##### Data section

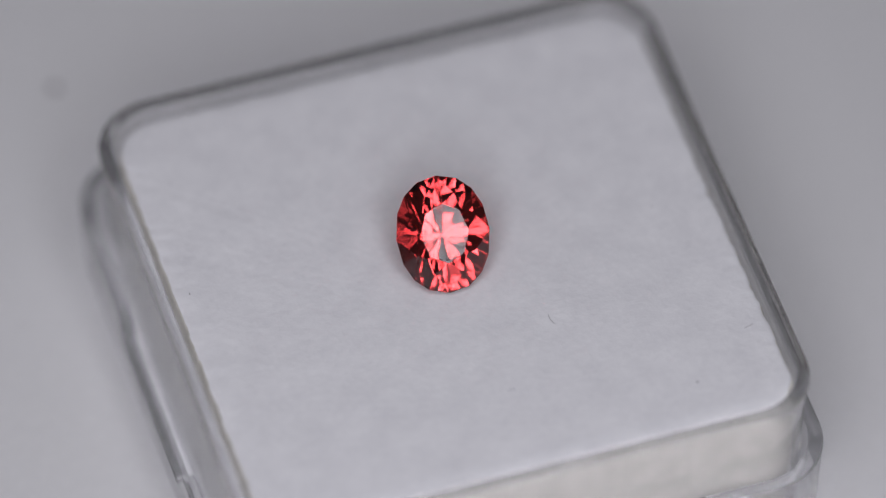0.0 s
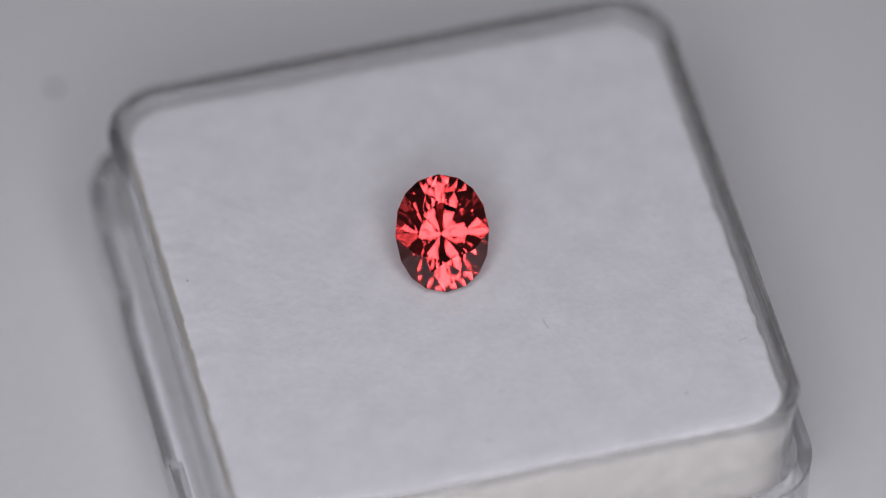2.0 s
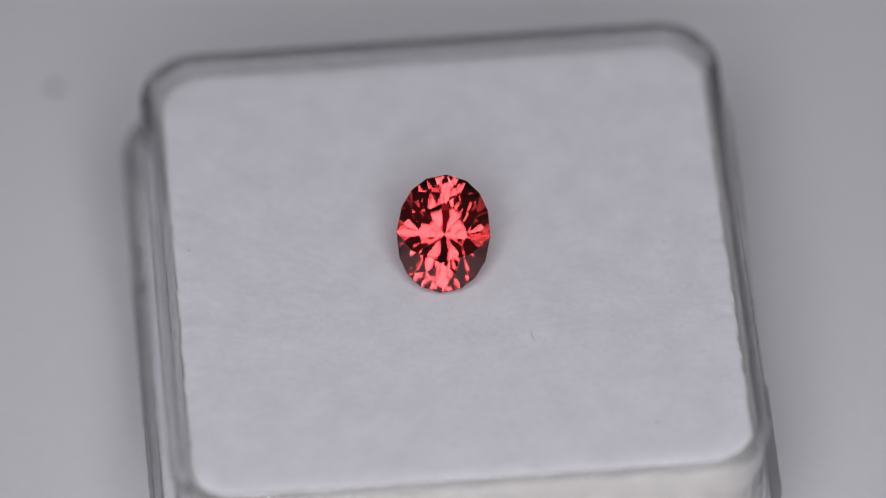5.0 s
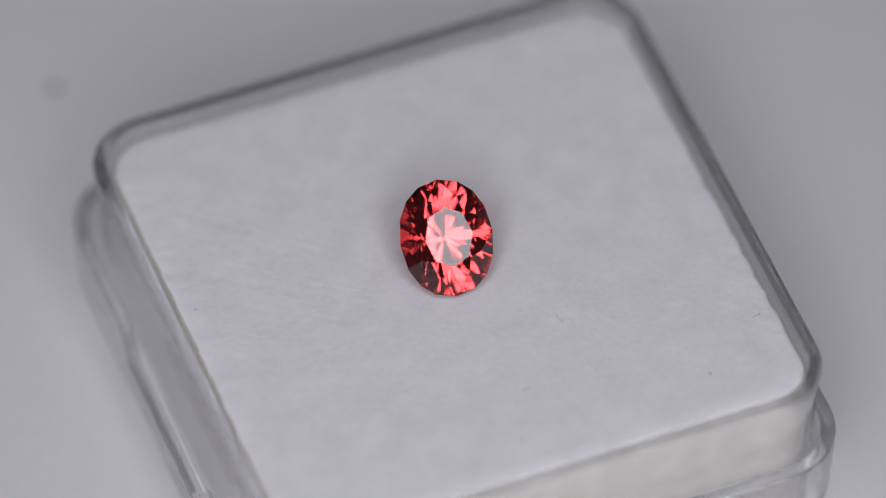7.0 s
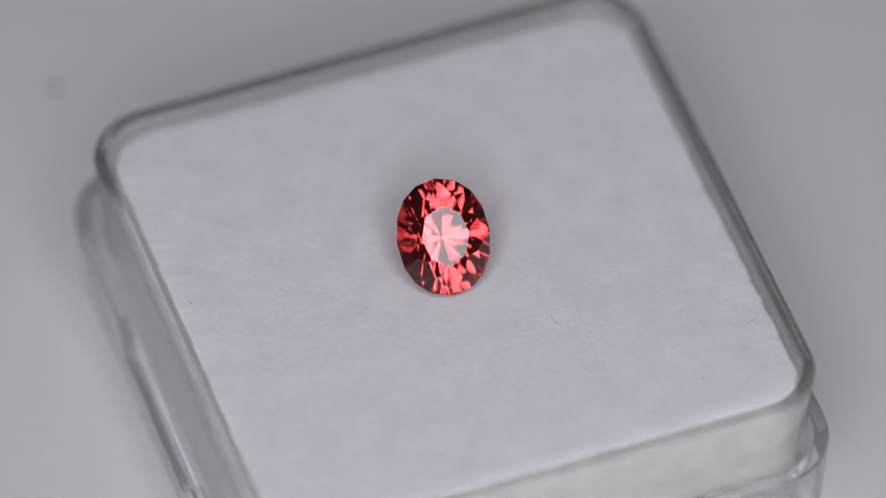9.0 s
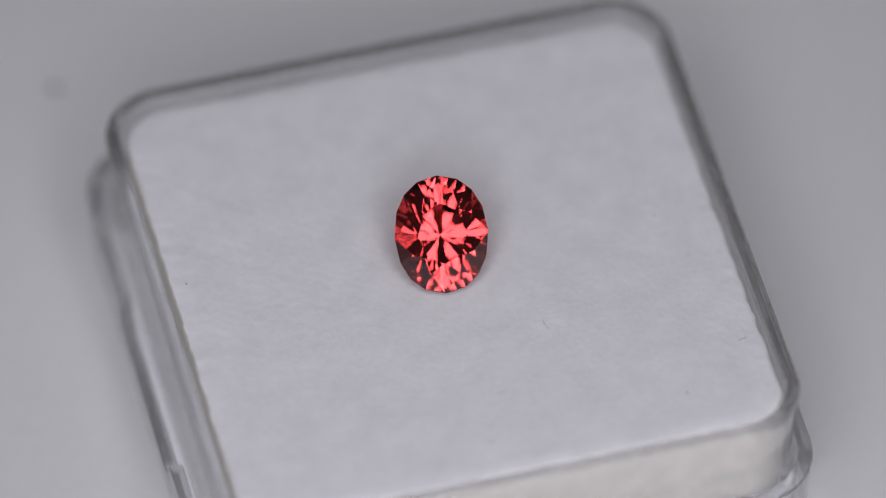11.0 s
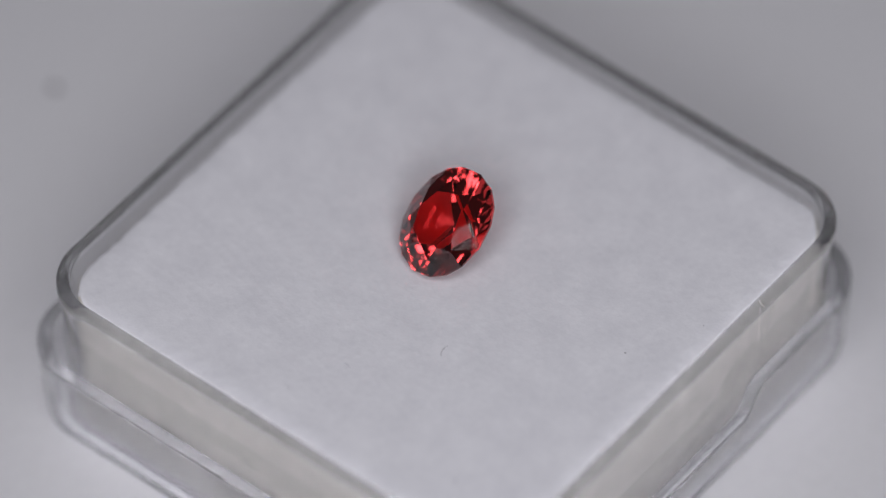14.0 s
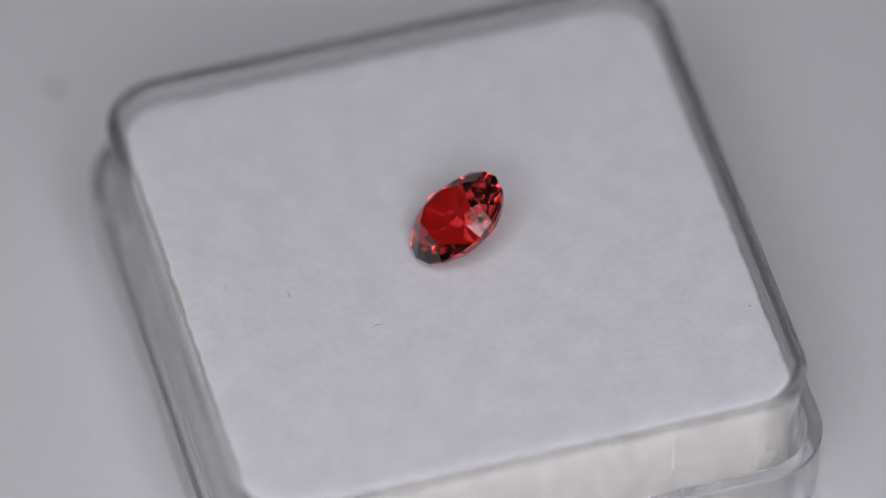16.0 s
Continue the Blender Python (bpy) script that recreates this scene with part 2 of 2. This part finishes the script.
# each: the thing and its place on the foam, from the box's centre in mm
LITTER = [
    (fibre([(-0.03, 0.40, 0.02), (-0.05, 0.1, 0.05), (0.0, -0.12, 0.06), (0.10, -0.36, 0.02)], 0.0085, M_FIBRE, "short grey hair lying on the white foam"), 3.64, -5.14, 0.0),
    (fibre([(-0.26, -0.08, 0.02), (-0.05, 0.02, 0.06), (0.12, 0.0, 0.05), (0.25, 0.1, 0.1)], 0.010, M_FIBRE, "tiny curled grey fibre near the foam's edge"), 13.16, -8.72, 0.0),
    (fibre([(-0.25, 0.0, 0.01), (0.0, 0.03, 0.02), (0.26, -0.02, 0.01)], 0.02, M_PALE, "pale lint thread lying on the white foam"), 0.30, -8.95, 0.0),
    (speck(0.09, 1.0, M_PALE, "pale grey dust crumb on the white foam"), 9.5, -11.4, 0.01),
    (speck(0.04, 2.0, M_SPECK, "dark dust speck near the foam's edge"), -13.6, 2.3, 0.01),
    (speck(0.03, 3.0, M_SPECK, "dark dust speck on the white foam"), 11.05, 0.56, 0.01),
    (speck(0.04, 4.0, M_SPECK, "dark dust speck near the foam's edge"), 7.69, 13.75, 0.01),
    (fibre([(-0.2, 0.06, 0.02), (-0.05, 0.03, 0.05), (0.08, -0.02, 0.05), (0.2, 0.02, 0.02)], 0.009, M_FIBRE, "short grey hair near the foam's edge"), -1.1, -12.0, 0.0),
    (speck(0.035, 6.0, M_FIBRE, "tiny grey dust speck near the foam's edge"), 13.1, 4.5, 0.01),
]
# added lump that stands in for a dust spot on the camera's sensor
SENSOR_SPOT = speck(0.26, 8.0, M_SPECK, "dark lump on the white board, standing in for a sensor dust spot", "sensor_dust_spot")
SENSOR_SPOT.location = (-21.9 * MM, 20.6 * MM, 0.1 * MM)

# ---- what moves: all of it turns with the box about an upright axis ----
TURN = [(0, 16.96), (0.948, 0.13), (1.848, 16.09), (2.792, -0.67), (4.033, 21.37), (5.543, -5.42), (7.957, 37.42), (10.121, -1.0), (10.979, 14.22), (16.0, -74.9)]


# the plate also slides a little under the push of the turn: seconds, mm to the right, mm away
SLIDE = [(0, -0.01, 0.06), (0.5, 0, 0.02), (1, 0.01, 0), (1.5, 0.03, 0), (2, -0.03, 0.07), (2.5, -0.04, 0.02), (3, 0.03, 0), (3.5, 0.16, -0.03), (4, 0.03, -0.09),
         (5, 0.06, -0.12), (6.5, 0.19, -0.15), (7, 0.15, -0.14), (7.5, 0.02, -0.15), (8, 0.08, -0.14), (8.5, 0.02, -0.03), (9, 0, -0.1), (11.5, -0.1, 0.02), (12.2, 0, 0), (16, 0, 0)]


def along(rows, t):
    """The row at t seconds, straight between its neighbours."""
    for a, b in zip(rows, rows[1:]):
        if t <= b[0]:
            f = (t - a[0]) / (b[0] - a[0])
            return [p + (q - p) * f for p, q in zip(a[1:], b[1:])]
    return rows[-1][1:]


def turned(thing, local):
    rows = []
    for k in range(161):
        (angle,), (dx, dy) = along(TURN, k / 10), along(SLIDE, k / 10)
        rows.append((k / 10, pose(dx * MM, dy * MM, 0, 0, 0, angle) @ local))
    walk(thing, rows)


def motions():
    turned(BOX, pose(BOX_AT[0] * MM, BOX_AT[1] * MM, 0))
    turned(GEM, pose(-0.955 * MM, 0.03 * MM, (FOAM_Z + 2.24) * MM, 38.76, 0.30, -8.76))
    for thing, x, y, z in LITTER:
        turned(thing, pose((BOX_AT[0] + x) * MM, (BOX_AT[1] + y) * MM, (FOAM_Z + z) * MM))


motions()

##########
##### Data section

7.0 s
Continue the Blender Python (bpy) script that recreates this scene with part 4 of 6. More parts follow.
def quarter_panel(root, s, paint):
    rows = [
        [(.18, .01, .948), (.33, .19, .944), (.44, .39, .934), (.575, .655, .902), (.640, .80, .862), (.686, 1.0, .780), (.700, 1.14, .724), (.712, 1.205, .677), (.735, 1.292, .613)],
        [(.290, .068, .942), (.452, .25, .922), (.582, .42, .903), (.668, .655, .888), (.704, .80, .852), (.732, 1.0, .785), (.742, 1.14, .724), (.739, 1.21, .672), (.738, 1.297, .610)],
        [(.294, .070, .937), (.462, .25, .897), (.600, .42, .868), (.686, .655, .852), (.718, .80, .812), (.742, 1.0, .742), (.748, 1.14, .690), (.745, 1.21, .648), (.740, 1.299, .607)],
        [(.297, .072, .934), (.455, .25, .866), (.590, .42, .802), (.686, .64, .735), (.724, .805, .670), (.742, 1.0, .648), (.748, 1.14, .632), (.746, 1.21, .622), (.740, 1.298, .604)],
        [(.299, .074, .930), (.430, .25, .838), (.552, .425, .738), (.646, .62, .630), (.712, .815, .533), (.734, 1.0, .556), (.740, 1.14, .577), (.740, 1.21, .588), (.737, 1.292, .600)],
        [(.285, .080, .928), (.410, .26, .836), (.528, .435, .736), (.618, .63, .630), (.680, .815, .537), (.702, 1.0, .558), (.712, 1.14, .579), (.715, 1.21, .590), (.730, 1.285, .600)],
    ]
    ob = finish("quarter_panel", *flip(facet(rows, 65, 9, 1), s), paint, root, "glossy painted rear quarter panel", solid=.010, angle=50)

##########
##### Data section

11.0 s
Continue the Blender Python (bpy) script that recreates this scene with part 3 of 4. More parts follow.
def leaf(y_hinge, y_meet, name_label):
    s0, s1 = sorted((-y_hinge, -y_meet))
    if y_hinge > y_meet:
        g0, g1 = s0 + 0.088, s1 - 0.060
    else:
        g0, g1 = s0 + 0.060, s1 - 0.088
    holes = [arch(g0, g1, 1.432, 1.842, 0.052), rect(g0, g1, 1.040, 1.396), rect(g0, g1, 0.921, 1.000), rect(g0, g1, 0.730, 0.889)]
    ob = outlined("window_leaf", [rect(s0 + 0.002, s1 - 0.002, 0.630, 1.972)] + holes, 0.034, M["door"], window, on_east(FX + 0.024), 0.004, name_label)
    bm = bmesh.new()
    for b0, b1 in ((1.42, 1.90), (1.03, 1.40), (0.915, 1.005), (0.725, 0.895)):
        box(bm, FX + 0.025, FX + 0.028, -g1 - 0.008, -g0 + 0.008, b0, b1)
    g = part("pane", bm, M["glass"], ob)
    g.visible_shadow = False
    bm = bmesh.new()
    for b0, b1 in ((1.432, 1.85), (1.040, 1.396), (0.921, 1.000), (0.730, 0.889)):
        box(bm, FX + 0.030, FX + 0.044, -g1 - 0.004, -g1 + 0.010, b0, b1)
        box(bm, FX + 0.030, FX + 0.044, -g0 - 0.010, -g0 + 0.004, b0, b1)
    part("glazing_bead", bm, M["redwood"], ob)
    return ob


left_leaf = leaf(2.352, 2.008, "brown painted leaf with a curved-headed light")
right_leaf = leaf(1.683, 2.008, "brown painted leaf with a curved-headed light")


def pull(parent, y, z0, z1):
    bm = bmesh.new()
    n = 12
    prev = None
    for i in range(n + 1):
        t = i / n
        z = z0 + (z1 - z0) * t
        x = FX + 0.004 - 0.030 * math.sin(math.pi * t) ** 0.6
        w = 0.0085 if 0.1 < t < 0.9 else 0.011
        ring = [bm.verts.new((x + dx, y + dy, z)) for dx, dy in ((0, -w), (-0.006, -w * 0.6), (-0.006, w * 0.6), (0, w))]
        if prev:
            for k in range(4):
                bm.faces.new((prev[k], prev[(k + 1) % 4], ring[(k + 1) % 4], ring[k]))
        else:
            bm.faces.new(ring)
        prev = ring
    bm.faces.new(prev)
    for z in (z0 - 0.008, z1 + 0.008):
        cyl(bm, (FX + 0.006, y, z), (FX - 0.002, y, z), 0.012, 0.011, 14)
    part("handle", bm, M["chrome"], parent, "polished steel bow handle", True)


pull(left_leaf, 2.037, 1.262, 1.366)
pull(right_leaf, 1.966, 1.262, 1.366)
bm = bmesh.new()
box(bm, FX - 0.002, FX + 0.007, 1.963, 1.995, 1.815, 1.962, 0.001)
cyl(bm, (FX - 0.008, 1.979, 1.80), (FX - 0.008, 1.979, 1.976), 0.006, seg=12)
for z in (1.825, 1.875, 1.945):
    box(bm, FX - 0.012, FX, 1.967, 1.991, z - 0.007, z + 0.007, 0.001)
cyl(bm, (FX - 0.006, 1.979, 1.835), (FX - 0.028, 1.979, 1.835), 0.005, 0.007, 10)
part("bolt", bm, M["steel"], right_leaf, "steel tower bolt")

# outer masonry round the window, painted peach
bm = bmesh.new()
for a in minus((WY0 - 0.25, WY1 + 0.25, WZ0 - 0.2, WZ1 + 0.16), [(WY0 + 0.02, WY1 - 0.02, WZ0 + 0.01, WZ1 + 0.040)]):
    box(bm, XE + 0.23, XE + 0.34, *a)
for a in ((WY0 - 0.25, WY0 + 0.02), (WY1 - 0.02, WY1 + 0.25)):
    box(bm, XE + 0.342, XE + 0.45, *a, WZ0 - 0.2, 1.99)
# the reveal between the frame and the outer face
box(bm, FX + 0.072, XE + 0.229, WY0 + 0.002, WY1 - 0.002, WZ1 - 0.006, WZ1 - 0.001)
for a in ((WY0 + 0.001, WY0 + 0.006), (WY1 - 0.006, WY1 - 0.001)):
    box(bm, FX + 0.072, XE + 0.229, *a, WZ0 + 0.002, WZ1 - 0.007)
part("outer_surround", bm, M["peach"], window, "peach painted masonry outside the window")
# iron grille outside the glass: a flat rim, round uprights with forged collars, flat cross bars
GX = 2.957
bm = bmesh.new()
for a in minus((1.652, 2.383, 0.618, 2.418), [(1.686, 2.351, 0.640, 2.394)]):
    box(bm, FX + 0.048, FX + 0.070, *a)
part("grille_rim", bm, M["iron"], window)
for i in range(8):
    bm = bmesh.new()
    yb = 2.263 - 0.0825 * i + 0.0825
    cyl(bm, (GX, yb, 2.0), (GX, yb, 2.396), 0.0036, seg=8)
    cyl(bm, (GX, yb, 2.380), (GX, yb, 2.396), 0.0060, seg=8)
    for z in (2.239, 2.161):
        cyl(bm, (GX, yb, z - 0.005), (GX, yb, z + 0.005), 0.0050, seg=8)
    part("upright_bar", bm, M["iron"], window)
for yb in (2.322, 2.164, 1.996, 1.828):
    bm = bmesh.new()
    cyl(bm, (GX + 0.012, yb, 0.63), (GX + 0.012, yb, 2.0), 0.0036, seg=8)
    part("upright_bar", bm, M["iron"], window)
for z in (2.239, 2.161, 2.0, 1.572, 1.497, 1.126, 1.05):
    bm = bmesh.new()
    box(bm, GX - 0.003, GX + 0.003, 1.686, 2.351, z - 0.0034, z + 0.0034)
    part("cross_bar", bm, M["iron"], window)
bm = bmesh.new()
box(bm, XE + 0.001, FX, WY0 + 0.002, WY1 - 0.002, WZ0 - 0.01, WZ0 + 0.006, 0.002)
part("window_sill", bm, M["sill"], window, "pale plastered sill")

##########

- Exercise
Locate the word "More" in the records and collect each line it appears in.

- Response to this exercise
Continue the Blender Python (bpy) script that recreates this scene with part 4 of 6. More parts follow.
Continue the Blender Python (bpy) script that recreates this scene with part 3 of 4. More parts follow.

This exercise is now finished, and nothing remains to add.